Layang-layang

sumber gambar : https://milenialis.id/3-cara-meraih-kebahagiaan-selain-bersenang-senang/

Hari-hari ini langit sudah mulai dipadati dengan layang-layang. Tandanya musim kemarau tiba. Angin diwaktu pagi dan sore hari cukup kencang. Pepohonan tampak mulai membentuk parabola diterpa derasnya angin. Anak-anak hingga orang dewasa mulai memadati area persawahan di belakang rumahku. Mereka tak menghiraukan lalu lalang orang lewat. Mereka konsentrasi menatap awan, sambil mengendarai layang-layangnya.

Dahulu, sebelum listrik masuk desa, musim layangan seperti bermain di surga. Di sudut manapun, kami dapat memainkan benang dengan jemari. Dari halaman rumah, jendela, atap, bahkan dari pohon, ketrampilan memainkan layang-layang tak terkira. Namun, setelah ada tali tembaga yang menghubungkan rumah ke rumah, yang membentuk jaring-jaring bagai kandang laba-laba, kebebasan kami jadi terbatas. Surga yang terbelah. Saya dan kawan-kawan harus mengungsi ke sawah untuk menghindari jeratan kawat listrik.

Bermain layangan adalah sikap kelaki-lakian. Manakala layangan telah naik, maka hanya ada dua pilihan. Membunuh atau dibunuh. Kecuali yang ada ekornya. Di komunitas kami, layang-layang berekor dianggap masih kelas Taman Kanak-kanak. Nilainya nol. Bila sampai memutuskan layangan berekor berarti pelanggaran. Tidak ada hukuman, tapi memalukan. Beraninya cuma dengan anak kecil

Bila semua jago-jago telah menari-nari di angkasa, melesat tinggi kemudian menukik tajam layaknya pesawat F-19, maka pertarungan segera mulai. Aneka warna kertas melukis awan biru. Berbekal benang yang dilumuri tepung dan tumbukan kaca halus, berharap agar dapat menggunting benang lawan. Sang lawanpun tak gentar. Ia memiliki modal benang gelasan toko, artinya membeli dari toko. Tak perlu repot-repot menumbuk kaca, melumuri tepung, mewarnai, mengeringkan, bahkan mungkin terhindar dari tajamnya benang yang mengakibatkan jari sobek.
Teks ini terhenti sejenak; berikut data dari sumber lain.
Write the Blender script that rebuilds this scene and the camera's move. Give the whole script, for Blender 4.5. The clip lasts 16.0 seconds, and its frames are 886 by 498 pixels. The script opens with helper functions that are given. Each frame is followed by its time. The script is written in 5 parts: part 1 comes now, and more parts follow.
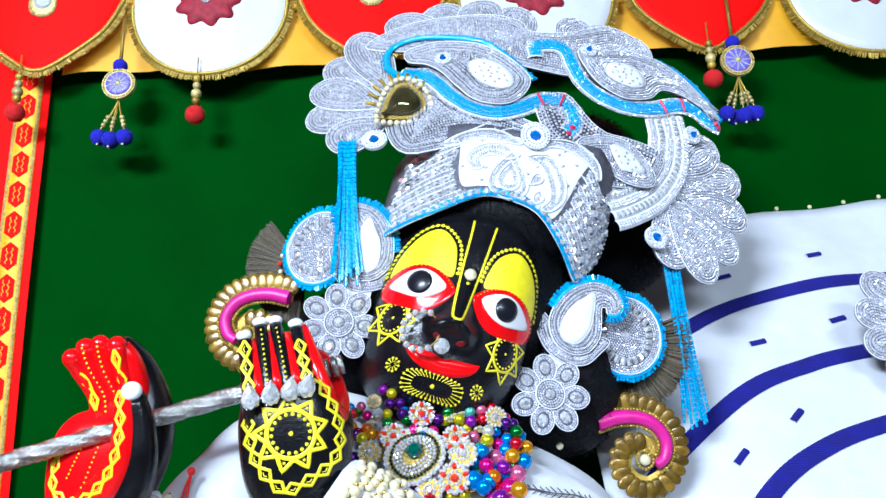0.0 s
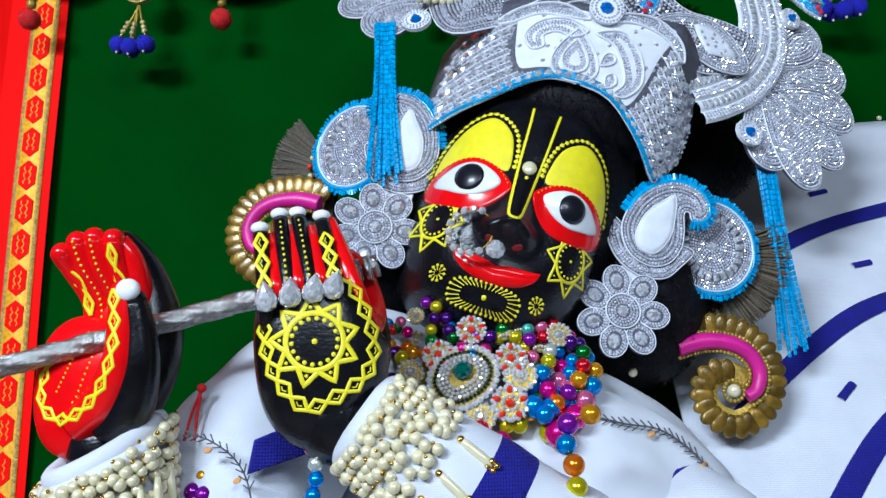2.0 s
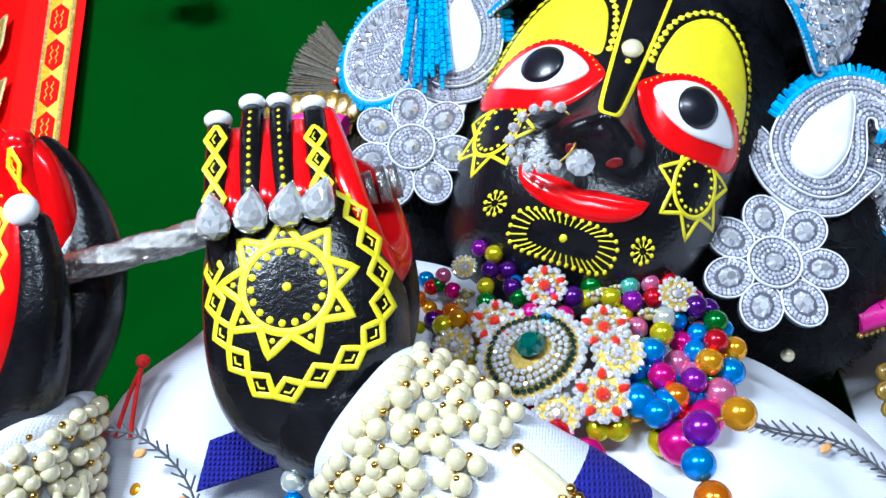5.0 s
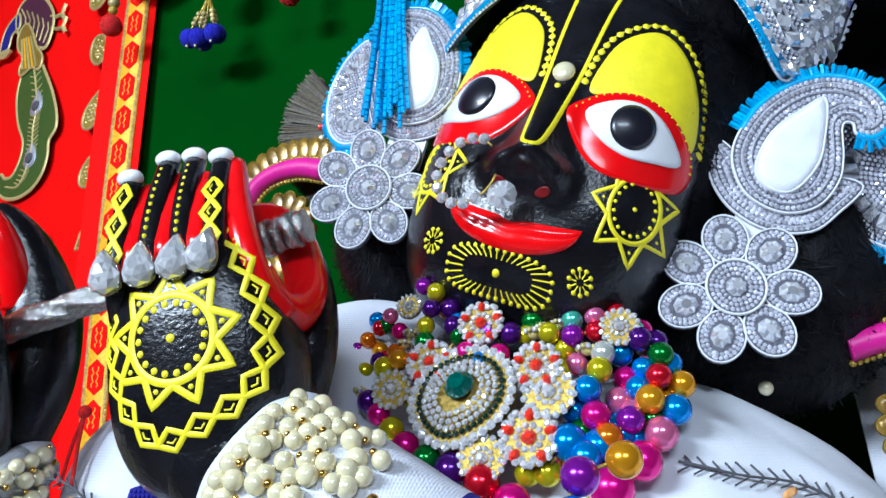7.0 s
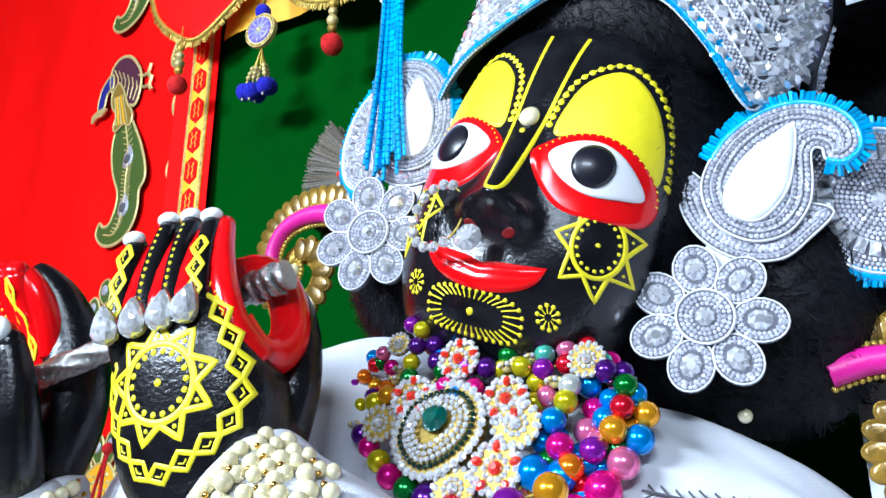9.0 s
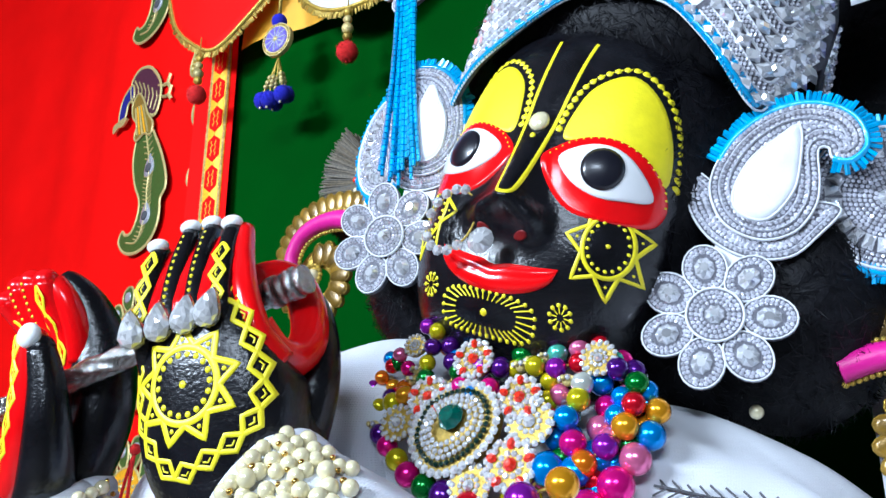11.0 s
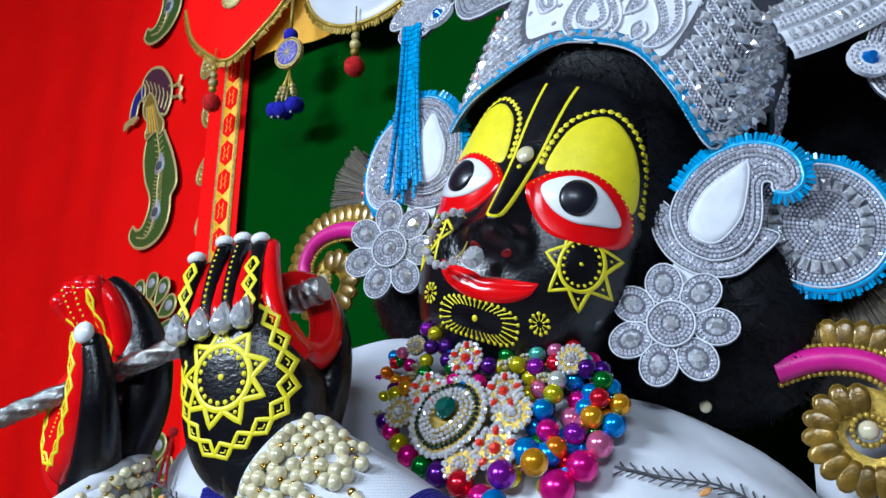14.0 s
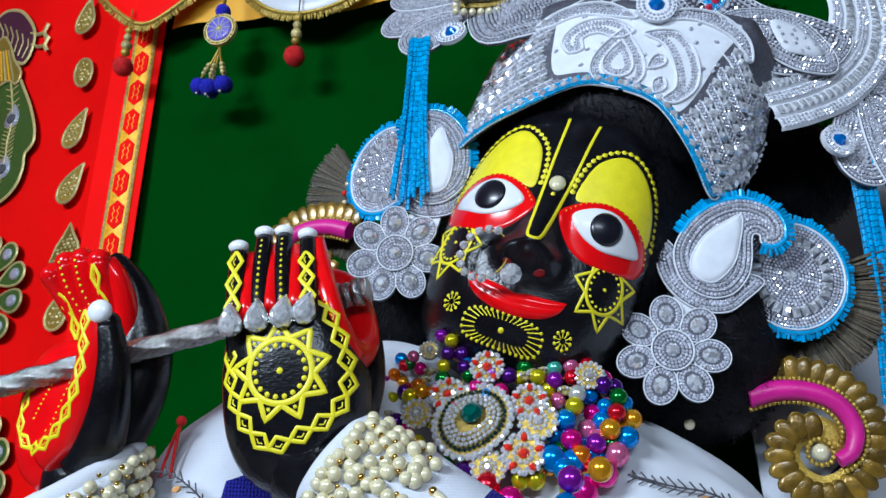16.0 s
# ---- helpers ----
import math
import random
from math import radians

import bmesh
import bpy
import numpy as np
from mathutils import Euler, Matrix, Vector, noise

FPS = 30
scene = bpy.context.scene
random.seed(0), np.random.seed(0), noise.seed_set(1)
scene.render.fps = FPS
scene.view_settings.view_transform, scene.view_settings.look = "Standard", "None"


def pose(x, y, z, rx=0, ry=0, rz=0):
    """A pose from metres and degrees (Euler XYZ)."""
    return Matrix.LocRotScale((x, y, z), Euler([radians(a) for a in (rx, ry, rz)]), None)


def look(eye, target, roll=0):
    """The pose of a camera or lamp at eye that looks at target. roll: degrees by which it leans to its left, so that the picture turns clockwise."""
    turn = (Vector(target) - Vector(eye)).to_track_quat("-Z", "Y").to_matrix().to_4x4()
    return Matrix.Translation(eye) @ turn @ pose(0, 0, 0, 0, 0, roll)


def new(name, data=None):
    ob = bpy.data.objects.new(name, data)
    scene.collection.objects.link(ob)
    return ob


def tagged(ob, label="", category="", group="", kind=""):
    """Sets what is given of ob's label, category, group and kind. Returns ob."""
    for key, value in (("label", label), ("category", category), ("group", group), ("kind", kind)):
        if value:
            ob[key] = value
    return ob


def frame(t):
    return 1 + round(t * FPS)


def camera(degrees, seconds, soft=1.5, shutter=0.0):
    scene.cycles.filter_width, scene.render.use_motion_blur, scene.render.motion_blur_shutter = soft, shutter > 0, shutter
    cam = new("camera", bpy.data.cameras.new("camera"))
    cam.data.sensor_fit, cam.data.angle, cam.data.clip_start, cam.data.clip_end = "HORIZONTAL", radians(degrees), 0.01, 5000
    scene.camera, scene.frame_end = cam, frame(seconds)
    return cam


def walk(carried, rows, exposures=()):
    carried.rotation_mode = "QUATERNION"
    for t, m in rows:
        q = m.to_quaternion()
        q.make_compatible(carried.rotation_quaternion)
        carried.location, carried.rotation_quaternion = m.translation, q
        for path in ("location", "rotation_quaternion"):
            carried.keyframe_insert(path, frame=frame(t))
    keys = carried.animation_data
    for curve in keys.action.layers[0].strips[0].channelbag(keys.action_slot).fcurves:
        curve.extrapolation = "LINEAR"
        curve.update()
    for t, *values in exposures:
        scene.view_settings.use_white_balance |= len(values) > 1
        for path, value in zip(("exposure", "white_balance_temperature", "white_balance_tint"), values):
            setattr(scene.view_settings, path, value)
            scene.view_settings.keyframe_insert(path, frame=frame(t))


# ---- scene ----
cam = camera(59.6, 16.0)
METRES, EYE = 0.8, 1.3
ROWS = [
    (0.0, 0.0, 0.0, 0.0, 0.51, 15.47, 1.84),
    (0.5, 0.0031, 0.0132, -0.0062, 2.37, 15.04, 1.12),
    (1.0, 0.0034, 0.0517, -0.019, 2.94, 13.93, 0.93),
    (1.5, 0.0058, 0.0993, -0.0301, 3.6, 12.95, 0.78),
    (2.0, -0.0102, 0.161, -0.0357, 3.81, 12.72, 0.88),
    (2.5, -0.0402, 0.2114, -0.0403, 4.58, 12.25, 0.9),
    (3.0, -0.0386, 0.249, -0.0461, 5.55, 11.81, 0.66),
    (3.5, -0.0297, 0.3051, -0.0476, 6.21, 11.58, 0.46),
    (4.0, -0.0255, 0.3596, -0.038, 6.48, 11.56, 0.49),
    (4.2, -0.0252, 0.3782, -0.037, 7.15, 11.64, 0.1),
    (6.3, 0.0727, 0.4522, -0.0281, 16.29, 14.3, 0.0),
    (6.5, 0.0867, 0.4585, -0.0256, 17.41, 14.05, -0.06),
    (7.0, 0.1242, 0.466, -0.0277, 20.42, 14.92, -0.03),
    (7.5, 0.1491, 0.4634, -0.024, 23.06, 15.83, -0.15),
    (8.0, 0.1841, 0.4694, -0.0233, 25.34, 16.3, -0.02),
    (10.5, 0.2248, 0.4624, -0.0292, 29.29, 16.9, 0.75),
    (11.0, 0.2252, 0.4587, -0.0294, 29.58, 16.99, 0.75),
    (11.5, 0.2254, 0.4556, -0.0292, 29.86, 17.13, 0.69),
    (12.0, 0.2289, 0.4499, -0.0275, 30.24, 17.47, 0.51),
    (12.5, 0.2309, 0.4391, -0.0291, 30.4, 17.67, 0.45),
    (13.0, 0.2486, 0.4102, -0.0316, 30.36, 17.69, 0.5),
    (13.5, 0.2791, 0.3723, -0.0341, 30.14, 17.5, 0.52),
    (14.0, 0.2727, 0.3765, -0.0392, 29.3, 16.47, 0.04),
    (14.5, 0.2229, 0.3603, -0.0363, 25.86, 16.33, -0.54),
    (15.0, 0.1716, 0.3299, -0.036, 20.73, 16.7, -0.93),
    (15.5, 0.132, 0.2985, -0.0389, 16.83, 16.73, -1.49),
    (16.0, 0.1042, 0.2714, -0.0406, 14.21, 16.6, -1.96),
]
walk(cam, [(t, pose(0, 0, EYE) @ pose(METRES * x, METRES * y, METRES * z, 90 + pitch, roll, yaw)) for t, x, y, z, yaw, pitch, roll in ROWS],
     [(t, stops, 5900, 9) for t, stops in ((0.0, -0.40), (0.6, -0.46), (1.0, -0.83), (1.5, -1.0), (2.4, -1.06), (3.0, -0.94), (3.5, -0.46), (4.2, -0.40), (6.5, -0.60), (7.0, -0.68), (7.5, -0.30), (8.0, -0.16), (10.5, -0.24), (11.0, -0.38), (11.5, -0.58), (12.0, -0.80), (12.5, -0.90), (14.0, -1.05), (15.0, -1.20), (16.0, -1.18))])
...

Bila layang-layang sudah berakting, saling mengejek seperti ayam jago yang akan beradu, dimulailah area pembantaian. Kalau tidak berani, berarti harus melarikan diri dari daerah pertarungan. Mencari sendiri tempat yang aman. Tidak ada aturan, harus satu lawan satu. Dapat bertiga atau lebih. Intinya, berani masuk berani hilang atau menghilangkan.

Saat layang-layang sudah beradu, disinilah pembuktian benang siapa yang paling tajam. Benang siapa yang dapat memotong lawan. Bukan hanya benang, kepandaian sang nahkoda dalam memainkan jemari. Secara nalar, pilot yang jam terbangnya tinggilah yang akan keluar sebagai jawara. Tapi belum ada jaminan. Sebab lambaian layang-layang ditentukan oleh angin, tangan pengendali dan tempat kendali.
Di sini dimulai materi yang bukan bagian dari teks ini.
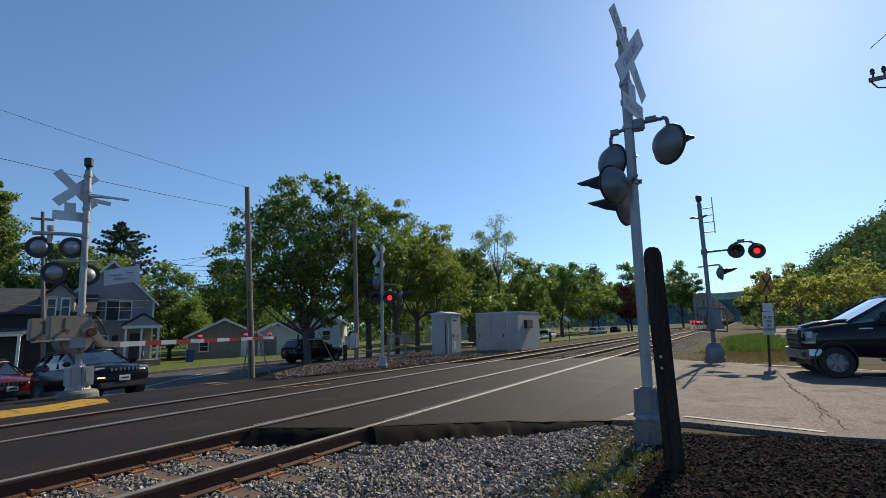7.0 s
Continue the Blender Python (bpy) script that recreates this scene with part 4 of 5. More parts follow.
# ---- posts, cabinets, poles ----
def wooden_post():
    bm = bmesh.new()
    prism(bm, [(-0.082, -0.3), (0.082, -0.3), (0.080, 1.92), (0.070, 1.98), (0.04, 2.015), (-0.04, 2.015), (-0.070, 1.98), (-0.080, 1.92)], -0.078, 0.078, axis="y")
    p = thing("wooden_post", pose(-0.637, 5.03, -0.08, 0.35, -0.25, 8), "thick creosoted wooden post with a rounded top", "post")
    part("timber", bm, TAR_WOOD, p, bevel=0.012)
    bm = bmesh.new()
    for z in (1.0, 0.9):
        rod(bm, (-0.02, -0.088, z), (-0.02, -0.074, z), 0.014, n=10)
    part("bolt", bm, CHROME, p, "shiny bolt heads")


wooden_post()


def cabinet(x, y, sx, sy, h, rz, name, label, roof=True):
    c = thing(name, pose(x, y, -0.2, 0, 0, rz), label, "signal cabinet", "signal cabinets beside the track")
    part("plinth", abox(0, 0, -0.05, sx * 1.04, sy * 1.04, 0.18), CONC, c)
    part("body", abox(0, 0, h / 2 + 0.08, sx, sy, h), GREYBOX, c, bevel=0.02)
    if roof:
        part("roof", aprism([(-sx / 2 - 0.06, h + 0.08), (sx / 2 + 0.06, h + 0.08), (sx / 2 + 0.06, h + 0.13), (0.0, h + 0.24), (-sx / 2 - 0.06, h + 0.13)], -sy / 2 - 0.06, sy / 2 + 0.06, axis="y"), GALV, c, "pale sheet roof")
    else:
        part("roof", abox(0, 0, h + 0.12, sx + 0.05, sy + 0.05, 0.08), GALV, c, "pale flat roof", bevel=0.015)
    return c


def cabinets():
    c = cabinet(-13.75, 23.35, 1.0, 1.45, 2.16, 0, "signal_cabinet", "tall grey steel signal cabinet with a pitched roof")
    part("door", abox(0.512, 0.1, 1.15, 0.03, 0.95, 1.9), GREYBOX, c, bevel=0.01)
    part("door", abox(0.05, -0.735, 1.15, 0.8, 0.03, 1.9), GREYBOX, c, bevel=0.01)
    part("door_handle", abox(0.545, -0.2, 1.1, 0.03, 0.04, 0.16), BLACK, c)
    part("door_handle", abox(0.545, 0.3, 1.1, 0.03, 0.04, 0.10), BLACK, c)
    part("label_plate", abox(0.53, -0.05, 0.62, 0.01, 0.16, 0.4), SIGNW, c, "white notice plate")
    part("conduit", arod((0.38, -0.76, 0.1), (0.38, -0.76, 1.9), 0.03, n=8), BLACK, c, "dark vertical conduit")
    part("vent", abox(0.53, 0.05, 1.92, 0.012, 0.4, 0.05), BLACK, c)
    c = cabinet(-12.45, 28.8, 2.75, 3.6, 2.22, 0, "signal_bungalow", "large grey steel equipment bungalow on gravel", roof=False)
    part("door", abox(0.15, -1.815, 1.1, 0.9, 0.03, 1.95), GREYBOX, c, bevel=0.01)
    part("door", abox(-0.8, -1.815, 1.1, 0.9, 0.03, 1.95), GREYBOX, c, bevel=0.01)
    part("door_handle", abox(0.45, -1.85, 1.0, 0.05, 0.04, 0.2), BLACK, c)
    part("door_handle", abox(-1.1, -1.85, 1.0, 0.05, 0.04, 0.2), BLACK, c)
    part("air_conditioner", abox(1.45, -0.3, 1.62, 0.22, 1.0, 0.5), UNDER, c, "dark air conditioner box", bevel=0.02)
    part("seam", abox(0.75, -1.81, 1.15, 0.05, 0.02, 2.1), GALV, c)


cabinets()


def utility_pole(x, y, z, h, r, name="utility_pole", lean=(0, 0)):
    p = thing(name, pose(x, y, z, lean[0], lean[1], 0), "tall grey weathered wooden utility pole", "utility pole", "utility poles along the street")
    part("pole", arod((0, 0, -0.3), (0, 0, h), r, r * 0.72, n=14), POLE_WOOD, p)
    return p


p1 = utility_pole(-19.3, 15.2, -0.7, 9.05, 0.155, lean=(1.65, -2.84))
part("guard_strip", abox(0.10, -0.13, 2.0, 0.05, 0.03, 4.0), RUST, p1, "dark ground-wire guard")
p2 = utility_pole(-17.9, 20.8, -0.45, 7.9, 0.135, lean=(0.3, -0.8))
part("meter_box", abox(-0.36, -0.22, 1.15, 0.34, 0.25, 0.75), GREYBOX, p2, "grey meter box", bevel=0.02)
part("meter_box", abox(0.06, -0.26, 1.25, 0.38, 0.22, 0.8), GALV, p2, "pale curved meter cover", bevel=0.05)
part("bar", abox(-0.1, -0.1, 0.85, 1.0, 0.08, 0.08), POLE_WOOD, p2)


def wires():
    def wire(a, b, sag, r=0.012):
        c = bpy.data.curves.new("overhead_wire", "CURVE")
        c.dimensions, c.bevel_depth, c.bevel_resolution = "3D", r, 1
        sp = c.splines.new("POLY")
        sp.points.add(16)
        for i in range(17):
            k = i / 16
            q = Vector(a).lerp(Vector(b), k)
            sp.points[i].co = (q.x, q.y, q.z - 4 * sag * k * (1 - k), 1)
        ob = new("overhead_wire", c)
        c.materials.append(CABLE)
        tagged(ob, "thin black overhead wire", "overhead wire", "overhead wires")
    for a, b, sag, r in WIRES:
        wire(a, b, sag, r)


WIRES = [
    ((-19.75, 14.95, 8.33), (-24, 2.0, 10.75), 0.2, 0.007),
    ((-26.5, 23.0, 9.4), (-24, 2.0, 8.5), 0.25, 0.012),
    ((-26.5, 23.0, 5.6), (-24, -1.0, 5.0), 0.3, 0.014),
    ((-40, 22, 6.4), (-27, 22.5, 8.4), 0.2, 0.014),
    ((-60, 33, 9.5), (-29, 26.0, 6.6), 0.3, 0.016),
    ((-60, 34, 8.8), (-29, 26.0, 6.2), 0.3, 0.016),
    ((-60, 42, 6.2), (-24, 4.0, 3.2), 0.3, 0.016),
    ((-60, 42, 5.4), (-24, 4.0, 2.8), 0.3, 0.016),
    ((-19.4, 15.3, 8.0), (-18.0, 20.8, 5.5), 0.1, 0.01),
    ((4.62, 19.8, 9.8), (9.8, 9.0, 11.5), 0.1, 0.014),
]
wires()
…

Ada selebrasi bagi layang-layang pemenang. Sesaat setelah benang berhasil memukul mundur lawan, Ia akan mengepakkan sayap terbang ke atas. Mengejek lawan hingga benang seperti mendekati sembilan puluh derajad. Ia akan menari kekanan dan kekiri sebagai tanda jawara. Sebaliknya, layang-layang yang putus, ia menjadi milik umum. Pemilik tidak boleh mengklaim bahwa layang-layang tersebut masih miliknya. Layang-layang yang putus menjadi tak bertuan. Boleh diperebutkan siapa saja. Disinilah sesungguhnya kehebohan bermain layang-layang. Berburu layangan putus.